:: Available data ::
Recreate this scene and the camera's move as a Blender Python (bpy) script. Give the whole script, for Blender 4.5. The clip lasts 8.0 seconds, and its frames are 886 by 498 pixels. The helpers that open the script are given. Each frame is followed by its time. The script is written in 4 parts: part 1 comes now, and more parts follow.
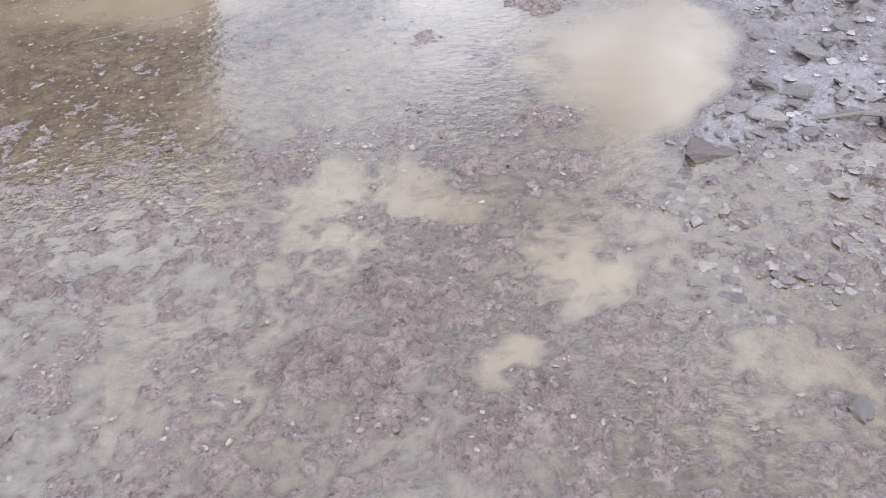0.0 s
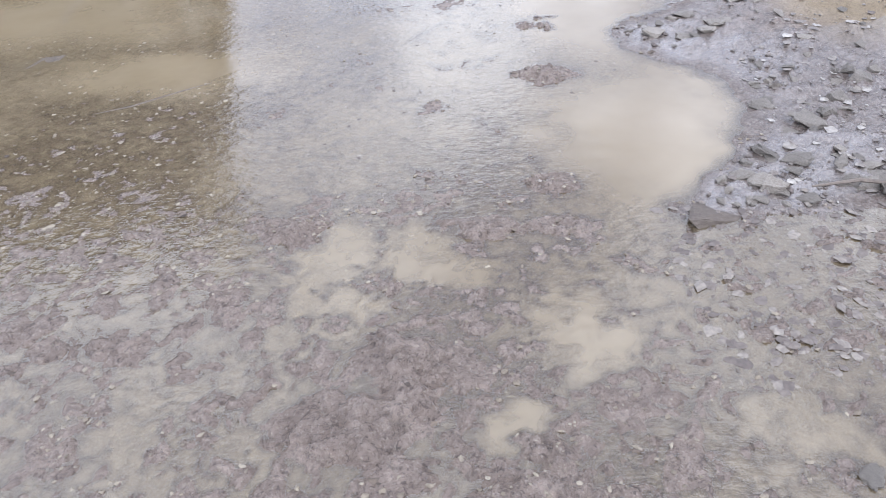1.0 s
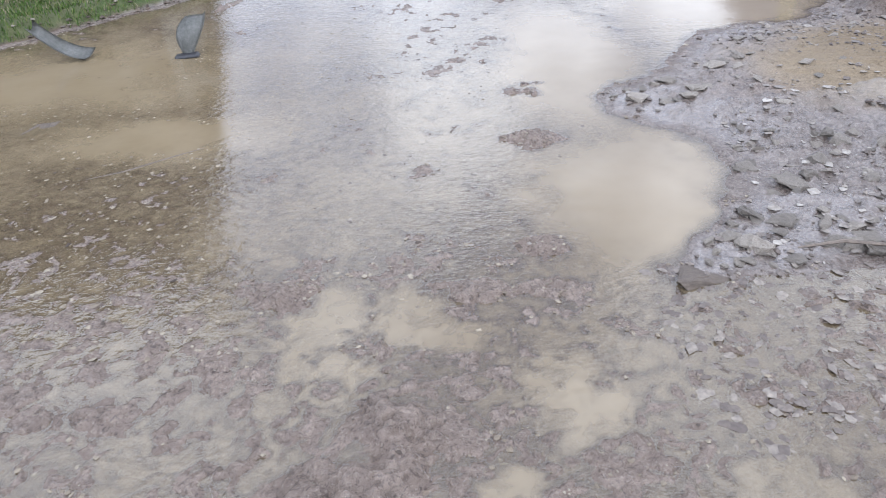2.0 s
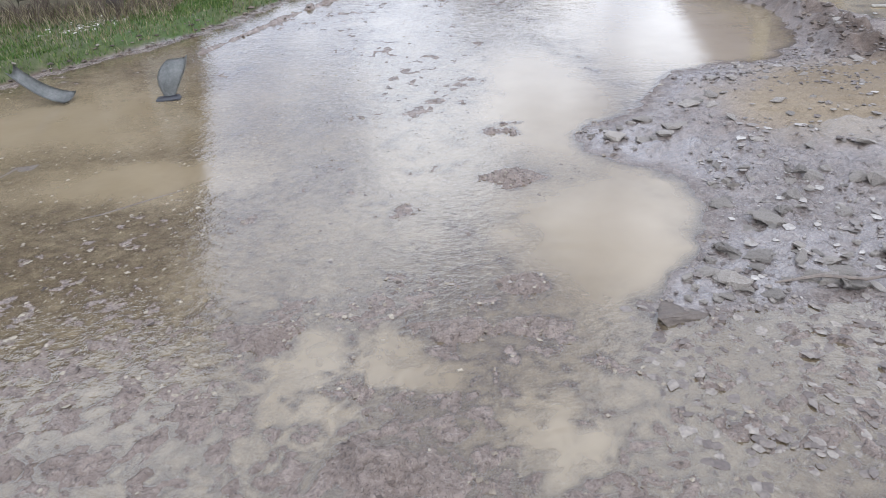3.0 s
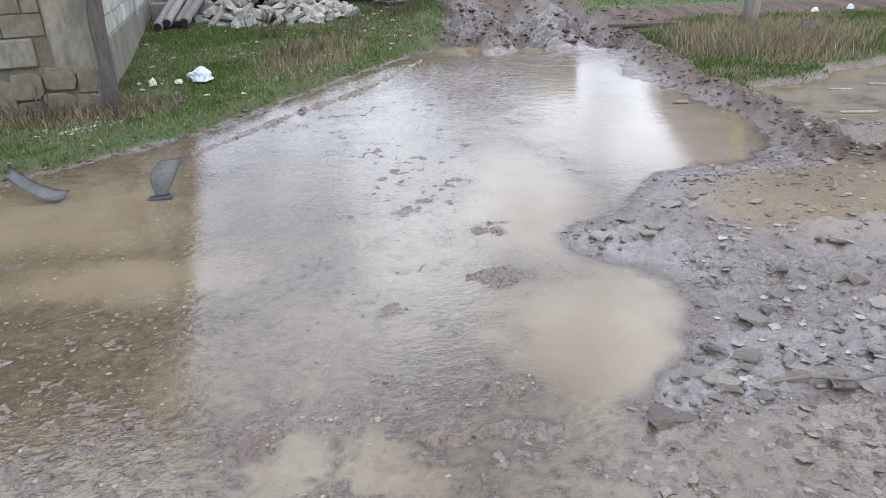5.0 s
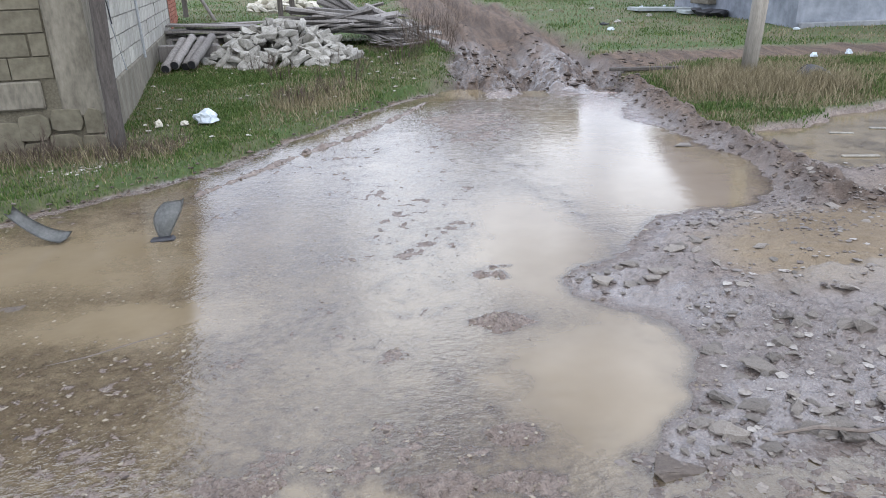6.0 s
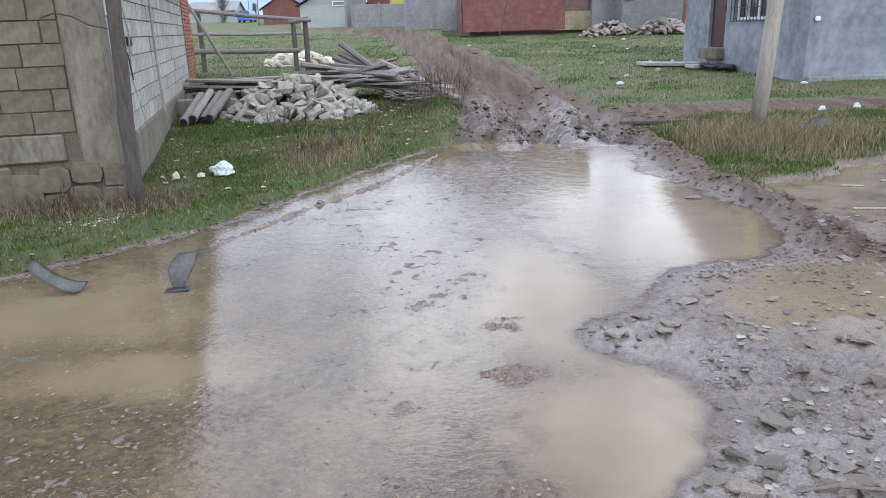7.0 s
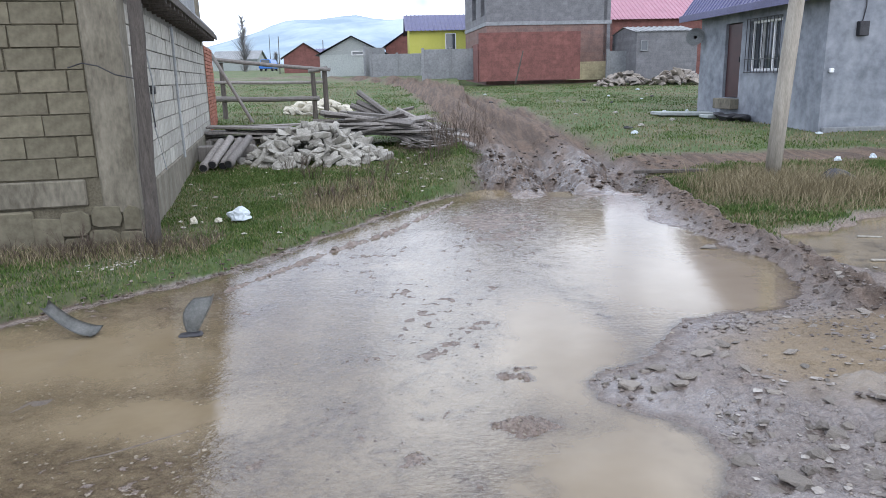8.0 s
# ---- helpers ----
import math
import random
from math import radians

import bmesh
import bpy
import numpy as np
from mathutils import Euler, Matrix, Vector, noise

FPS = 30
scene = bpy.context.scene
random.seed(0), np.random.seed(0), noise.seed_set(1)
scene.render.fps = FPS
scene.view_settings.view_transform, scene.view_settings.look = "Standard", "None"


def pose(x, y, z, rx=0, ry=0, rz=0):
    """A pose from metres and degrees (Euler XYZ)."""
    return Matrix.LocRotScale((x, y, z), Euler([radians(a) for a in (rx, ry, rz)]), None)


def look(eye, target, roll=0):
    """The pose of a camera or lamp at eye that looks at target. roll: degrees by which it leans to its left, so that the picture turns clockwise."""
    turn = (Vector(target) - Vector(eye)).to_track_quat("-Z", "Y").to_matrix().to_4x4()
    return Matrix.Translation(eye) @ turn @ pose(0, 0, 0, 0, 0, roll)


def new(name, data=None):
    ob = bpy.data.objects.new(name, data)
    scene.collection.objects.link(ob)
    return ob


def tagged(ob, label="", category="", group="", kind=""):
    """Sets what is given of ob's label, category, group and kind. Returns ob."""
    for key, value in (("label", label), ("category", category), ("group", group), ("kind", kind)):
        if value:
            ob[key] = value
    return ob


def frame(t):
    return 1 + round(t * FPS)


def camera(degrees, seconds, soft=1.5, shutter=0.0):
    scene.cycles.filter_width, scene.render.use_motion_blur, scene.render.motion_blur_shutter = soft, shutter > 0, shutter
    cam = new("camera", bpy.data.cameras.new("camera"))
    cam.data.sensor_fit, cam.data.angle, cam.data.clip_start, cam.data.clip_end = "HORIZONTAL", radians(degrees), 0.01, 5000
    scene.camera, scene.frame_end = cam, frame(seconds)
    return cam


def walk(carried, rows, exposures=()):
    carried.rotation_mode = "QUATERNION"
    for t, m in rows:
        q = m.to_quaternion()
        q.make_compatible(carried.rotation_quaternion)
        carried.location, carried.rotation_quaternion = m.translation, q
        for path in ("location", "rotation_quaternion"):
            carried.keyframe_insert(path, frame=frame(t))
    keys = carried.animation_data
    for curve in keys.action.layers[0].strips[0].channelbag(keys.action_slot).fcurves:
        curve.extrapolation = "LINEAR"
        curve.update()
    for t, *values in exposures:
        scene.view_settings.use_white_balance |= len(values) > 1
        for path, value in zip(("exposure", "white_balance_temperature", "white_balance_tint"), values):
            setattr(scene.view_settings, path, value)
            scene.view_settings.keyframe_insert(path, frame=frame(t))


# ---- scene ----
cam = camera(63.8, 8.0, 0.8)
PATH = [
    (0, (0.051, -0.27, 1.546), (0.009, 1.149, 0.137), -2.7),
    (0.5, (0.057, -0.295, 1.56), (-0.008, 1.199, 0.232), -2.8),
    (1, (0.063, -0.292, 1.572), (-0.002, 1.246, 0.295), -3.1),
    (1.5, (0.058, -0.289, 1.584), (0.007, 1.306, 0.378), -2.9),
    (3, (0.078, -0.284, 1.593), (0.093, 1.411, 0.533), -2.5),
    (3.5, (0.073, -0.286, 1.602), (0.121, 1.443, 0.598), -2.2),
    (4, (0.078, -0.292, 1.609), (0.143, 1.473, 0.671), -2.0),
    (4.5, (0.079, -0.294, 1.613), (0.142, 1.503, 0.737), -1.9),
    (6, (0.084, -0.254, 1.636), (0.142, 1.607, 0.908), -1.6),
    (6.5, (0.083, -0.274, 1.65), (0.138, 1.615, 0.995), -1.3),
    (7, (0.082, -0.272, 1.654), (0.113, 1.637, 1.059), -1.7),
    (7.5, (0.094, -0.27, 1.661), (0.11, 1.656, 1.123), -1.5),
    (8, (0.093, -0.276, 1.672), (0.086, 1.668, 1.201), -1.4),
]
walk(cam, [(t, look(eye, target, roll)) for t, eye, target, roll in PATH],
     [(0.0, 0.37, 6000, 13), (1.5, 0.29, 6050, 11), (3.5, 0.12, 6100, 10), (6.5, 0.01, 6150, 10), (8.0, -0.08, 6150, 10)])

# ---- light ----
world = bpy.data.worlds.new("world")
scene.world = world
world.use_nodes = True
wn, wl = world.node_tree.nodes, world.node_tree.links
wn.clear()
sky = wn.new("ShaderNodeTexSky")
sky.sky_type, sky.sun_disc = "NISHITA", False
sky.sun_elevation, sky.sun_rotation = radians(38), radians(200)
sky_gain = wn.new("ShaderNodeMix")
sky_gain.data_type, sky_gain.blend_type = "RGBA", "MULTIPLY"
sky_gain.inputs[0].default_value = 1.0
sky_gain.inputs[7].default_value = (0.1, 0.1, 0.1, 1)
wl.new(sky.outputs[0], sky_gain.inputs[6])
cloud = wn.new("ShaderNodeTexNoise")
cloud.inputs["Scale"].default_value, cloud.inputs["Detail"].default_value = 3.6, 5.0
cloud.inputs["Roughness"].default_value = 0.55
cloud_ramp = wn.new("ShaderNodeValToRGB")
cloud_ramp.color_ramp.elements[0].position, cloud_ramp.color_ramp.elements[0].color = 0.38, (0.80, 0.92, 1.28, 1)
cloud_ramp.color_ramp.elements[1].position, cloud_ramp.color_ramp.elements[1].color = 0.62, (3.4, 3.5, 3.75, 1)
wl.new(cloud.outputs[0], cloud_ramp.inputs[0])
sky_mix = wn.new("ShaderNodeMix")
sky_mix.data_type = "RGBA"
sky_mix.inputs[0].default_value = 0.88
wl.new(sky_gain.outputs[2], sky_mix.inputs[6])
wl.new(cloud_ramp.outputs[0], sky_mix.inputs[7])
world_bg = wn.new("ShaderNodeBackground")
world_bg.inputs[1].default_value = 1.0
wl.new(sky_mix.outputs[2], world_bg.inputs[0])
wl.new(world_bg.outputs[0], wn.new("ShaderNodeOutputWorld").inputs[0])
sun = new("sun", bpy.data.lights.new("sun", "SUN"))
sun.data.energy, sun.data.angle, sun.data.color = 0.9, radians(25), (1.0, 0.95, 0.88)
sun.matrix_world = look((4, -9, 8), (0, 0, 0))


# ---- materials ----
def rgb(c):
    return (c[0], c[1], c[2], 1)


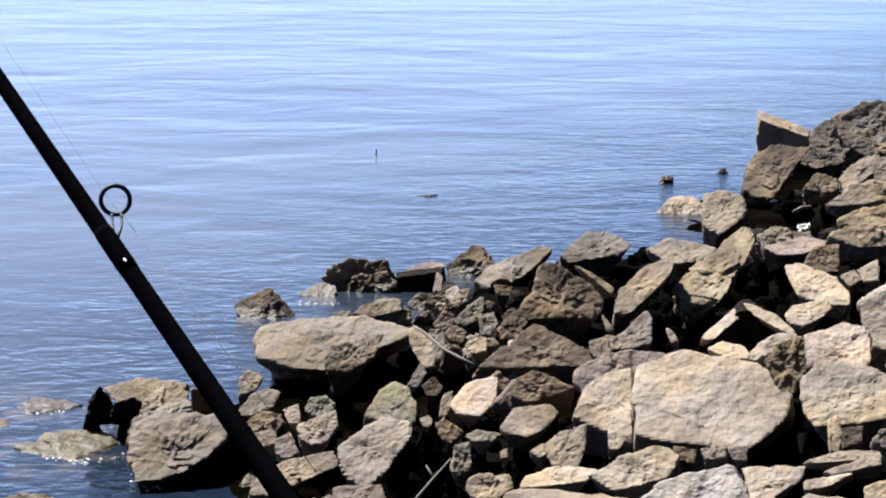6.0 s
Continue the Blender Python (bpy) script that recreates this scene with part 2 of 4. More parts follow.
def bank(x, y):
    """Height of the bank under the stones, with an unseen slope added inland to block sky light."""
    q = np.array((x, y)) - SHORE
    u = q @ ALONG
    d = q @ INLAND - inlet(u) - 0.3 * min(max((u - 4.9) / 0.6, 0), 1) * min(max((6.5 - u) / 0.3, 0), 1)
    ledge = 0.10 * min(max((d + 0.12 - 0.11 * max(u - 2, 0)) / 0.2, 0), 1) * min(max((1.1 - d) / 0.3, 0), 1) * min(max((u + 0.35) / 0.2, 0), 1) * min(max((4.9 - u) / 0.4, 0), 1)
    z = ledge + min(max(SLOPE * d, -1.5), 1.1) - 0.055 - 0.13 * min(max(d / 2, 0), 1) + 0.85 * min(max(d - 7.0, 0), 11.0)
    pit = max(0.16 * min(max(1.25 - math.hypot(x - p, y - q) / r, 0) * 2, 1) for p, q, r in HOLLOWS)
    return z if z < 0.03 else max(z - pit, 0.03)


def ground_sheet():
    us = [-3000, -300, -60] + list(np.linspace(-14, -3, 12)) + list(np.linspace(-2.9, 10.5, 110)) + list(np.linspace(11, 34, 24)) + [80, 400, 3000]
    ds = [-400, -60] + list(np.linspace(-10, -0.6, 16)) + list(np.linspace(-0.5, 4.4, 45)) + list(np.linspace(4.6, 9, 12)) + list(np.linspace(9.6, 20.4, 19)) + [30, 100, 600, 3000]
    verts = []
    for u in us:
        for d in ds:
            x, y = SHORE + ALONG * u + INLAND * d
            z = bank(x, y) + (0.05 * noise.fractal(Vector((x, y, 0)) * 2.5, 0.6, 2.0, 3) if -20 < u < 60 and -12 < d < 22 else 0)
            verts.append((x, y, z))
    k = len(ds)
    faces = [(i * k + j, i * k + j + 1, (i + 1) * k + j + 1, (i + 1) * k + j) for i in range(len(us) - 1) for j in range(k - 1)]
    return sheet("ground", verts, [f[::-1] for f in faces], SHADE_SOIL, True)


tagged(ground_sheet(), "near-black soil of the bank under the stones, gap shade in its colour", "ground", kind="structure")
water = sheet("water", [(-3000, -3000, 0), (3000, -3000, 0), (3000, 3000, 0), (-3000, 3000, 0)], [(0, 1, 2, 3)], WATER)
tagged(water, "rippled blue lake water reflecting the sky", "water", kind="structure")

# ---- stones ----
SPHERES = {}


def ball(level):
    if level not in SPHERES:
        bm = bmesh.new()
        bmesh.ops.create_icosphere(bm, subdivisions=level, radius=1)
        SPHERES[level] = (np.array([v.co[:] for v in bm.verts]), [[v.index for v in f.verts] for f in bm.faces])
        bm.free()
    return SPHERES[level]


def chips(at):
    """Flat broken facets: each cell of the stone is cut off at its own depth and tilt."""
    gaps, seats = noise.voronoi(at)
    cuts = [noise.cell(seat * 13.7) * 0.35 + (at - seat).dot(noise.cell_vector(seat * 7.3) - Vector((0.5, 0.5, 0.5))) for seat in seats[:2]]
    share = 0.5 + 0.5 * min((gaps[1] - gaps[0]) / 0.14, 1)
    return cuts[0] * share + cuts[1] * (1 - share)


def stone_shape(rng, w, d, h, tw=0.7, sx=0.0, ta=0.0, tb=0.3, face=0.0, under=0.3, zu=-0.3, cuts=9, p=36, rough=1.0, level=4):
    """A split quarry stone: a tapered block (tw: top to bottom width, sx: how far its top is shifted, ta and tb: how its top slopes
    sideways and backwards, face: how far its front falls back from height zu to the top, under: how it is undercut below zu) with corners knocked off, worn edges and a rough skin."""
    u, faces = ball(level)
    planes = []

    def plane(n, at):
        n = np.array(n, float)
        n /= np.linalg.norm(n)
        planes.append((n, max(n @ np.array(at, float), 0.12)))

    plane((2, 0, 1 - tw - sx), (1, 0, -1))
    plane((-2, 0, 1 - tw + sx), (-1, 0, -1))
    plane((0, zu - 1, face), (0, -1, zu))
    plane((0, -1, -under), (0, -1, zu))
    plane((0, 2, 0.5), (0, 1, -1))
    plane((-ta, -tb, 1), (-np.sign(ta), -0.1, 1 - abs(ta)))
    plane((0, 0, 1), (0, 0, 1))
    plane((0, 0, -1), (0, 0, -1))
    for _ in range(cuts):
        n = rng.normal(size=3) * (1, 1, 0.8)
        n /= np.linalg.norm(n)
        reach = min(c / max(m @ n, 1e-3) for m, c in planes)
        planes.append((n, max(reach, 0.3) * rng.uniform(0.74, 0.96)))
    q = np.array([np.maximum(u @ n, 0) / c for n, c in planes])
    r = (q ** p).sum(0) ** (-1 / p)
    v = u * r[:, None] * np.array((w, d, h)) / 2
    size = (w * d * h) ** (1 / 3)
    off = Vector(rng.uniform(-50, 50, 3))
    out = []
    for c in v:
        k = Vector(c)
        a = noise.fractal(k * (3.2 / size) + off, 0.9, 2.1, 3) * 0.045 + abs(noise.noise(k * (9.0 / size) + off)) * 0.030
        a += noise.noise(k * (22.0 / size) + off) * 0.014 + chips(k * (4.2 / size) + off) * 0.16 - 0.02
        out.append(k * (1 + rough * (a - 0.02)))
    return out, faces


SEATS = []


def seat(ob, size):
    """Remember where a stone needs smaller ones under it."""
    SEATS.append((min((ob.matrix_world @ v.co for v in ob.data.vertices), key=lambda k: k.z), size))


def rock(x, y, z, w, d, h, look_of="tan", yaw=0, lean=0, pitch=0, seed=0, label="", **shape):
    rng = np.random.default_rng(1000 + seed)
    verts, faces = stone_shape(rng, w, d, h, level=4 if w > 0.12 else 3, **shape)
    ob = sheet("rock", verts, faces, STONES[look_of])
    ob.matrix_world = pose(x, y, z, pitch, lean, yaw)
    seat(ob, 0.7 * min(w, d))
    return tagged(ob, label or LOOKS[look_of], "rock", "rocks of the shore bank")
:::
▶ Stated exercise: Start at the first line of the records and write out everything up to and including the line containing "pose from metres". No pictures.

▶ The result:
Recreate this scene and the camera's move as a Blender Python (bpy) script. Give the whole script, for Blender 4.5. The clip lasts 8.0 seconds, and its frames are 886 by 498 pixels. The helpers that open the script are given. Each frame is followed by its time. The script is written in 4 parts: part 1 comes now, and more parts follow.
0.0 s
1.0 s
2.0 s
3.0 s
5.0 s
6.0 s
7.0 s
8.0 s
# ---- helpers ----
import math
import random
from math import radians

import bmesh
import bpy
import numpy as np
from mathutils import Euler, Matrix, Vector, noise

FPS = 30
scene = bpy.context.scene
random.seed(0), np.random.seed(0), noise.seed_set(1)
scene.render.fps = FPS
scene.view_settings.view_transform, scene.view_settings.look = "Standard", "None"


def pose(x, y, z, rx=0, ry=0, rz=0):
    """A pose from metres and degrees (Euler XYZ)."""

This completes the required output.